State Democrats swung back with another successful ballot measure, Proposition GG, which requires any tax initiative to include a table showing “the average tax change for tax filers in different income categories.”
Mr. Caldara ripped the proposal as a “poison pill,” but he is nonetheless optimistic about future tax reductions. He noted that Proposition 121 passed overwhelmingly by 65% to 35% in what was otherwise a banner year for Democrats.
“Every single thing that Republicans could lose, they basically lost,” Mr. Caldara said. “And yet our simple little flat-tax rate cut passed by 30 points. And so the story is that even in a hard-core blue state, incrementalism in limiting taxes can win. That’s the message here.”
A few states made exceptions to the tax-cutting trend. In Massachusetts, voters approved by 52% to 48% a tax-the-rich measure, adding a 4% tax on annual income over $1 million to the state’s 5% flat tax to help pay for infrastructure improvements.
California voters swung the opposite way by defeating Proposition 30, which would have increased taxes on annual incomes over $2 million to subsidize electric cars.
Mr. Walczak said voters tend to be skeptical of tax increases even when they fall on someone else, such as millionaires.
“Voters want the case to be made,” he said. “Even in Massachusetts, a state which would be more amenable to graduated rate income taxes than most states, this measure increasing taxes on millionaires only passed with 52% of the vote, a far lower vote share than, for instance, than the new governor of Massachusetts got.”

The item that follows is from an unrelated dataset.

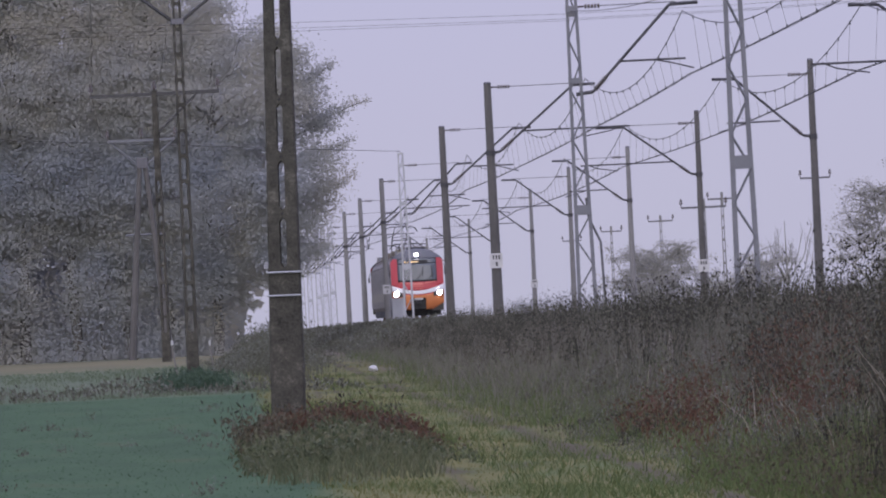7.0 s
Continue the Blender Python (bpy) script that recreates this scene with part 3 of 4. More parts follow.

The states with the most dramatic overhauls include Iowa, where Republican Gov. Kim Reynolds signed into law a measure lowering the top marginal income tax rate from a graduated 8.98% to a flat 3.9% rate, lowering the corporate rate and eliminating the tax on retirement income.
“When Governor Reynolds took office, Iowa had the sixth-highest individual income tax rate in the nation,” the governor’s office said in a statement. “Now that the governor’s plan proposed this year has passed with bipartisan support, Iowa’s income-tax rate will be fourth lowest among all states that charge income tax, ranking among the most tax friendly states in America.”
Arizona Gov. Doug Ducey, a Republican, ordered the implementation of the latest phase of the state’s flat-tax conversion a year ahead of schedule, which will give the state the lowest flat-tax rate in the nation at 2.5% on Jan. 1.
In his last few weeks in office, the term-limited governor has touted the state’s booming economy and growing population. The updated U.S. census estimates released last week show that Arizona gained 94,320 residents from July 1, 2021, to July 1, 2022.
“In the game of states, people vote with their feet — and Arizona is winning,” Mr. Ducey said in a Dec. 23 tweet.
The wave is likely to wane in 2023, mainly because nearly all states positioned to reduce tax rates have already done so. States to watch during next year’s legislative session include Idaho and Montana.
The looming recession could also put a damper on tax-cut fever, Mr. Walczak said.
“I don’t have a crystal ball here, but most observers see, if not a recession, then some level of economic contraction in the coming year,” he said. “And states’ reserves are so large that most of them should be able to ride out some level of recession. They’re not in crisis mode here. Nonetheless, an economic downturn would tend to dampen the level of tax-cutting that we’ve seen in the past two years.”